En effet, nous nous sommes rendu compte très rapidement que cette question nécessitait la création d’une juridiction spéciale. La Côte d’Ivoire dispose d’une Académie internationale de lutte contre le terrorisme, située à Jacqueville, ce qui nous permet d’avoir sur notre sol des magistrats qui ont la qualité et la formation requise pour ce type d’affaires. Des personnes interpellées ont déjà été déférées devant cette nouvelle juridiction.

Vous accueillez de nombreux réfugiés burkinabè. Font-ils l’objet d’une vigilance particulière ?

Ils sont recensés de façon biométrique à leur entrée sur le territoire et les forces de l’ordre veillent à leur sécurité et s’assurent de savoir qui fait quoi. Dans cette mission de renseignement, ils peuvent compter sur le soutien des populations locales. Ce serait grave que des terroristes viennent se mélanger à des familles venues chercher refuge dans notre pays.

Depuis votre arrivée à la tête du ministère de la Défense, en 2021, vous avez procédé à une restructuration des forces armées. Quel bilan en faites-vous ?

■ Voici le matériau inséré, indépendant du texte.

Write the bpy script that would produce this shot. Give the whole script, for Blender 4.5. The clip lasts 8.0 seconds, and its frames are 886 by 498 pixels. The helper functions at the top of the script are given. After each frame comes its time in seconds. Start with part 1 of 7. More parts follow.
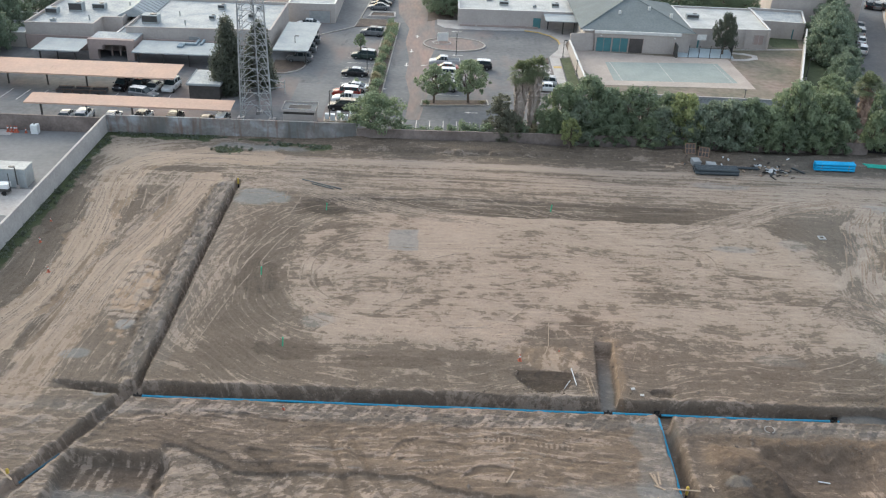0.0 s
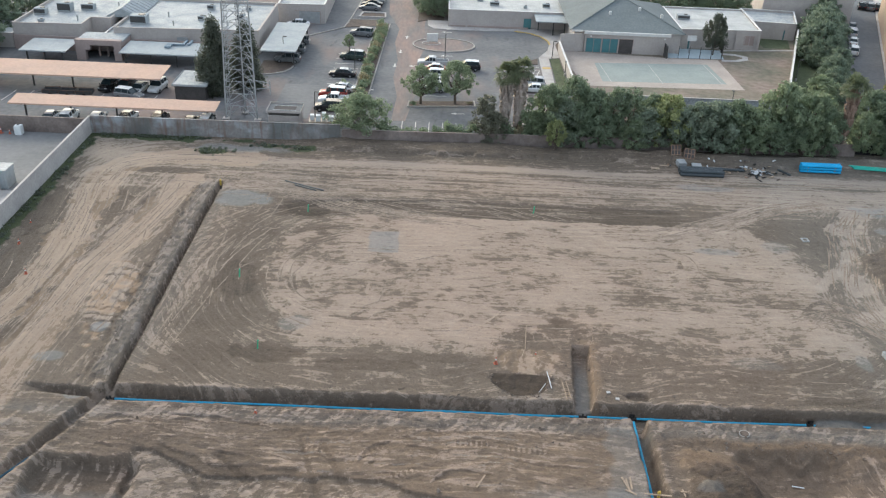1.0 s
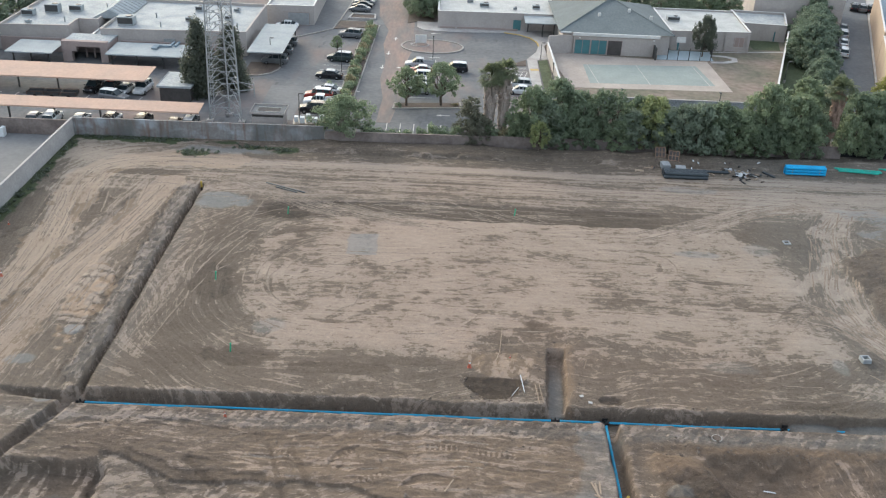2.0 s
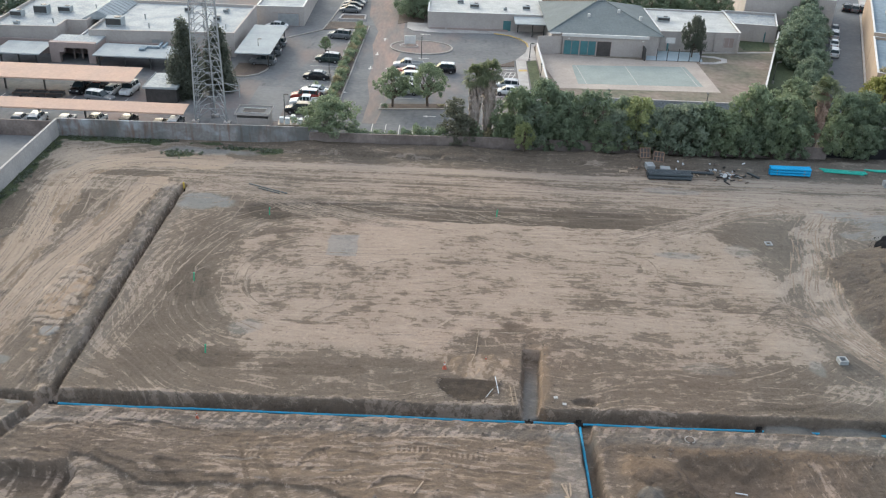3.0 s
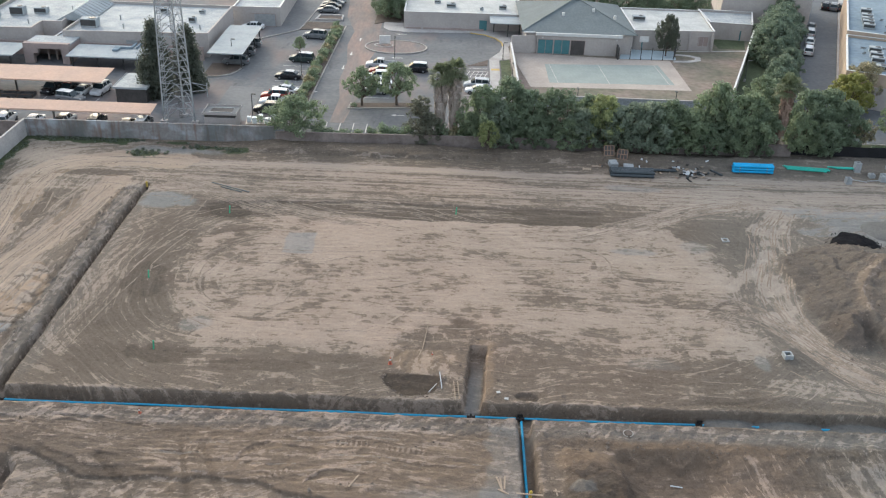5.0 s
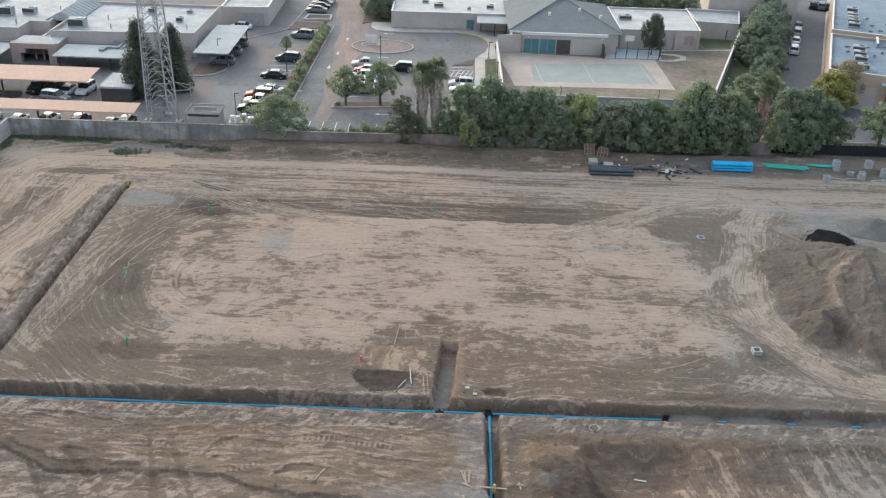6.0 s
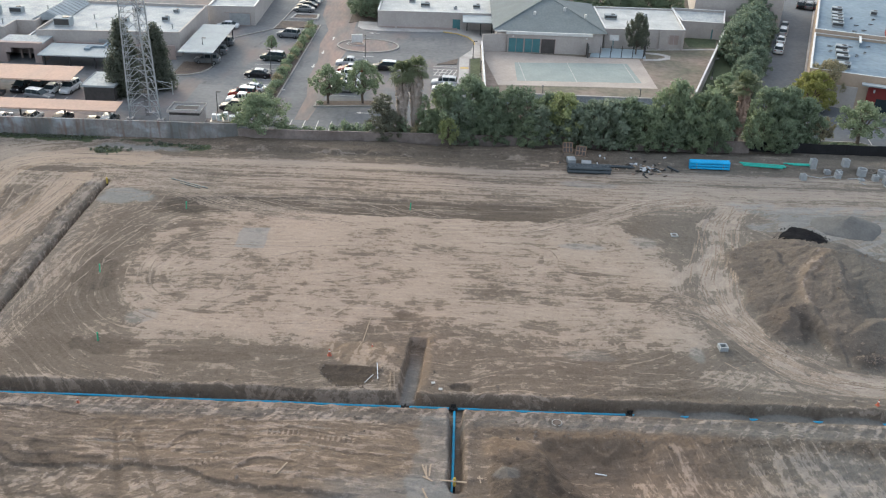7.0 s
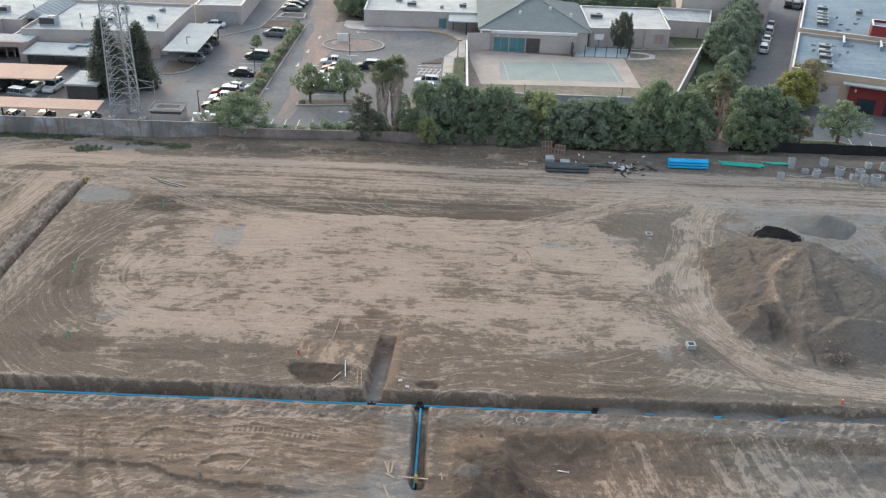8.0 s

J’ai une très bonne équipe, que ce soit le chef d’état-major des armées, le général Lassina Doumbia ou le commandant supérieur de la gendarmerie, le général Alexandre Apalo Touré. Ce sont des personnes de grande qualité qui ont une très bonne vision de ce que l’armée devrait être dans les cinq ou dix années à venir.

Nous souhaitons créer une armée professionnelle. C’est important pour ne pas se retrouver dans une situation similaire à celle de certains pays confrontés à des coups d’État en raison de l’oisiveté et d’un certain nombre de lacunes dans la chaîne de commandement ou à la base.

Que manque-t-il aujourd’hui à l’armée ivoirienne pour se professionnaliser ?

Nous avons encore beaucoup de choses à faire. Il faut d’abord la rajeunir. Depuis cette année, nous faisons aussi des recrutements de spécialistes, comme des informaticiens, des électriciens ou encore des mécaniciens. Notre objectif est de recruter 10 000 soldats, ce qui permettra de renouveler l’armée d’au moins 45 % de ses effectifs.

L’élection présidentielle se tiendra en octobre 2025. Le président Alassane Ouattara n’a pas dit s’il souhaitait, ou non, briguer un quatrième mandat. S’il ne devait pas se présenter, certains appellent à votre candidature, notamment dans votre région, le Tchologo. Qu’est-ce que cela vous inspire ?

Je ne suis ni preneur ni demandeur ! J’ai une mission, qui est celle d’accompagner mon frère. S’il souhaite continuer, je l’accompagnerai. S’il souhaite arrêter, peut-être que je n’arrêterai pas et qu’à sa demande, j’accompagnerai éventuellement celui qui lui succédera. Je suis un homme de missions.

Lors d’un grand meeting, le 18 mai à Korhogo, la grande ville nordiste, vous avez appelé à ce qu’il se présente. C’est donc votre souhait ?

Tout dépend de lui. S’il est partant, nous sommes partants.

Sur le plan sécuritaire, avez-vous des inquiétudes particulières en lien avec cette élection ?

Il n’y aucune raison qu’elle ne se déroule pas bien. On entend dire que l’ancien président Laurent Gbagbo n’est pas sur les listes électorales et qu’il faut l’inscrire, je laisse le soin aux juristes de trancher cette question. Sinon, tous ceux qui veulent candidater le pourront.